The acquisition faced scrutiny due to recent privacy scandals surrounding Facebook. The United Kingdom's Competition and Markets Authority (CMA) argued that the deal was potentially anti-competitive and began a probe. In June 2020, the CMA issued an enforcement order prohibiting Giphy from being fully integrated into Facebook, pending a future ruling.

In August 2021, the CMA issued preliminary findings, arguing that there was the risk that Facebook could pull Giphy's services from competitors, or require them to provide more user data as a condition of service. It also showed concerns over the market share of Facebook's advertising services. On November 30, 2021, the CMA ruled that Meta would be required to divest Giphy.
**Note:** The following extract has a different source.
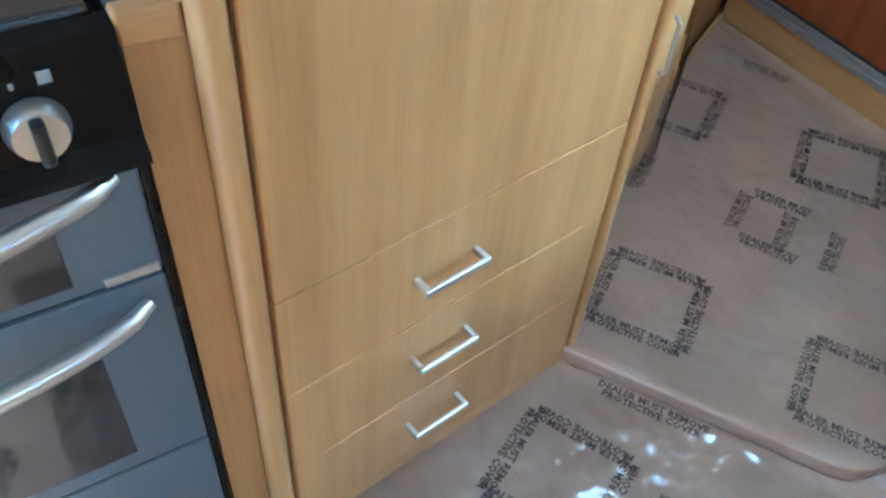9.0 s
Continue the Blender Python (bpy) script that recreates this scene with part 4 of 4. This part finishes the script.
part("print_bar", box(2.290, SY - 0.08, SZ + 0.03, 2.2935, SY + 0.08, SZ + 0.05), orange_print, st)
part("print_bar", box(2.290, SY - 0.08, SZ - 0.02, 2.2935, SY + 0.08, SZ - 0.005), orange_print, st)
for k in (-0.05, 0.02):
    part("print_block", box(2.290, SY + k, SZ - 0.07, 2.2935, SY + k + 0.04, SZ - 0.04), grey_print, st)
RY, RZ = 4.423, 0.155
sg = empty("round_sign", "round white sign with a grey rim on an orange stem", "sign")
part("disc", lathe([(0.095, 0), (0.095, 0.008)], (2.290, RY, RZ), (-1, 0, 0), 28), white_plastic, sg)
part("rim", tube([(2.284, RY + 0.095 * math.cos(t), RZ + 0.095 * math.sin(t)) for t in (2 * math.pi * i / 28 for i in range(28))], 0.006, 6, True), grey_print, sg)
for k in (-0.012, 0.012):
    part("print_bar", box(2.279, RY - 0.05, RZ + k - 0.005, 2.283, RY + 0.05, RZ + k + 0.005), grey_print, sg)
part("stem", box(2.285, RY + 0.0, RZ - 0.21, 2.2985, RY + 0.05, RZ - 0.098, 0.003), orange_print, sg)
fn = empty("garden_fence", "yellow-green weathered lap fence beyond the caravans", "fence")
for i in range(24):
    part("board", box(0.6, 8.0 - 0.012 * (i % 2), -0.70 + 0.115 * i, 9.0, 8.025, -0.70 + 0.115 * i + 0.108), fence_mat, fn)
for x in (0.6, 2.4, 4.2, 6.0):
    part("post", box(x, 8.03, -0.70, x + 0.09, 8.12, 2.1, 0.008), fence_mat, fn)

# ---- printed marks and film on the floor cover ----
cov = tagged(part("floor_cover", bevelled(prism([(-0.475, 2.286), (-0.03, 2.580), (0.000, 2.605), (0.012, 2.640), (0.030, 2.722), (-0.455, 3.43), (-0.57, 3.50), (-0.615, 3.49), (-0.645, 3.418), (-1.20, 3.388), (-1.10, 3.16), (-0.80, 2.80), (-0.72, 2.45), (-0.62, 2.30)], FL + 0.001, FB), 0.006), paper_mat),
             "pink-brown printed protective sheet on the washroom floor", "floor cover")


def words(text, size):
    c = bpy.data.curves.new("words", "FONT")
    c.body, c.size, c.align_x, c.align_y, c.space_line, c.resolution_u = text, size, "CENTER", "CENTER", 0.85, 1
    c.offset = 0.0006
    ob = bpy.data.objects.new("words", c)
    me = bpy.data.meshes.new_from_object(ob)
    bpy.data.objects.remove(ob)
    me.materials.append(print_ink)
    return me


mark = words("DEALER MUST REMOVE\nPROTECTIVE COVER", 0.021)


def print_square(x, y, turn, parent, z, half=0.098):
    for k in range(4):
        a = radians(turn + 90 * k)
        ob = new("printed_mark", mark)
        ob.location = (x + half * math.sin(a), y - half * math.cos(a), z)
        ob.rotation_euler = (0, 0, a)
        ob.parent = parent


SQ = [(-0.482, 2.523, 34), (-0.585, 3.213, 36), (-0.955, 3.00, 32), (-0.11, 2.73, 32)]
for x, y, a in SQ:
    print_square(x, y, a, cov, FB + 0.001)


def print_row(x, y, turn, parent, z, mesh):
    ob = new("printed_mark", mesh)
    ob.location, ob.rotation_euler, ob.parent = (x, y, z), (0, 0, radians(turn)), parent


short = words("DEALER MUST\nPROTECTIVE", 0.021)
for x, y, a in [(-0.47, 2.850, 30), (-0.560, 2.985, 30), (-0.590, 2.880, 120), (-0.490, 2.925, 120), (-0.395, 2.975, 120), (-0.955, 3.318, 22), (-0.79, 2.76, 122)]:
    print_row(x, y, a, cov, FB + 0.001, short)
floor_ob = bpy.data.objects["floor"]
for x, y, a in [(-0.255, 2.15, 28), (0.0, 2.25, 34), (0.10, 1.90, 26), (-0.16, 1.72, 30), (0.12, 1.50, 28), (-0.1, 1.2, 30)]:
    print_square(x, y, a, floor_ob, FL + 0.001)
print_row(-0.285, 2.385, 33, floor_ob, FL + 0.001, mark)


def film_sheet(name, x0, y0, x1, y1, inside, z, seed, label):
    """Clear crinkled film that lies on the floor cover: sharp ridges in patches, flat between them."""
    bm, grid, step = bmesh.new(), {}, 0.009
    nx, ny = int((x1 - x0) / step), int((y1 - y0) / step)
    for i in range(nx + 1):
        for j in range(ny + 1):
            x, y = x0 + i * step, y0 + j * step
            if inside(x, y):
                u, v = 0.80 * x + 0.60 * y, -0.60 * x + 0.80 * y
                warp = noise.noise((x * 5, y * 5, seed))
                ridge = 1 - abs(noise.noise((u * 8 + warp, v * 26, seed + 2)))
                fine_ridge = 1 - abs(noise.noise((u * 30 + warp * 2, v * 48, seed + 5)))
                patch = min(1.0, max(0.12, 0.55 + 1.4 * noise.noise((x * 3.2, y * 3.2, seed + 9))))
                grid[i, j] = bm.verts.new((x, y, z + 0.0012 + patch * (0.0075 * ridge ** 7 + 0.0028 * fine_ridge ** 5)))
    for i in range(nx):
        for j in range(ny):
            q = [grid.get(k) for k in ((i, j), (i + 1, j), (i + 1, j + 1), (i, j + 1))]
            if None not in q:
                bm.faces.new(q)
    me = bpy.data.meshes.new(name)
    bm.to_mesh(me)
    bm.free()
    me.materials.append(film_mat)
    for p in me.polygons:
        p.use_smooth = True
    return tagged(new(name, me), label, "plastic film", kind="stuff")


def film_material():
    m, n, l, b = mat("clear_film")
    clear, shine, blend, fres = n.new("ShaderNodeBsdfTransparent"), n.new("ShaderNodeBsdfGlossy"), n.new("ShaderNodeMixShader"), n.new("ShaderNodeFresnel")
    shine.inputs["Roughness"].default_value, fres.inputs["IOR"].default_value = 0.12, 1.5
    l.new(fres.outputs[0], blend.inputs[0])
    l.new(clear.outputs[0], blend.inputs[1])
    l.new(shine.outputs[0], blend.inputs[2])
    l.new(blend.outputs[0], n["Material Output"].inputs[0])
    return m


film_mat = film_material()


def left_of(p, q, x, y):
    return (q[0] - p[0]) * (y - p[1]) - (q[1] - p[1]) * (x - p[0]) > 0


def on_cover(x, y):
    return left_of((-0.475, 2.296), (0.0, 2.608), x, y) and left_of((0.012, 2.735), (-0.47, 3.43), x, y) and y < 3.375 and left_of((-1.10, 3.15), (-0.72, 2.42), x, y)


def on_aisle(x, y):
    return left_of((0.0, 2.575), (-0.47, 2.27), x, y) and left_of((-0.47, 2.27), (-0.36, 1.5), x, y) and x < 0.34 and y > 1.4


film_sheet("floor_film", -1.10, 2.28, 0.02, 3.38, on_cover, FB, 3.0, "clear crinkled plastic film over the washroom floor cover")
film_sheet("floor_film", -0.50, 1.40, 0.34, 2.60, on_aisle, FL, 7.0, "clear crinkled plastic film over the aisle floor cover")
On July 18, 2022, the Competition Appeal Tribunal ordered the CMA to re-evaluate its decision on procedural grounds, as it "failed to properly consult" and "wrongly excised portions" of its decision. It otherwise upheld most of the CMA's original decision.

On October 18, 2022, the CMA ruled for a second time that Meta be required to divest Giphy, stating that Meta already controls half of the advertising in the UK. Meta agreed to the sale, though it stated that it disagrees with the decision itself.

In May 2023, Shutterstock announced it would buy Giphy from Meta Platforms Inc for $53 million in cash. The acquisition was completed on June 23, 2023.

==Partnerships==
Giphy partners with brands to host GIFs that can be shared as marketing promotions via social media channels. The company also created artist profiles on the website, which allow GIFs to be attributed to the artist(s) who created them.

In September 2014, Giphy partnered with Line to host the inaugural sticker design competition. LINE and GIPHY enlisted a team of digital partners, including Tumblr, Fox ADHD, Frederator, Cut & Paste, New Museum, Eyebeam, Rhizome, The Webby Awards, Pratt, The Huffington Post and Dribbble to support the event.

In August 2015, Universal Studios partnered with Giphy to release six GIFs promoting the new N.W.A-based movie, Straight Outta Compton.

Giphy has partnered with over 200 companies and brands to host all their existing content on their own branded channel. Giphy's partners include Disney, Calvin Klein, GE, and Pepsi.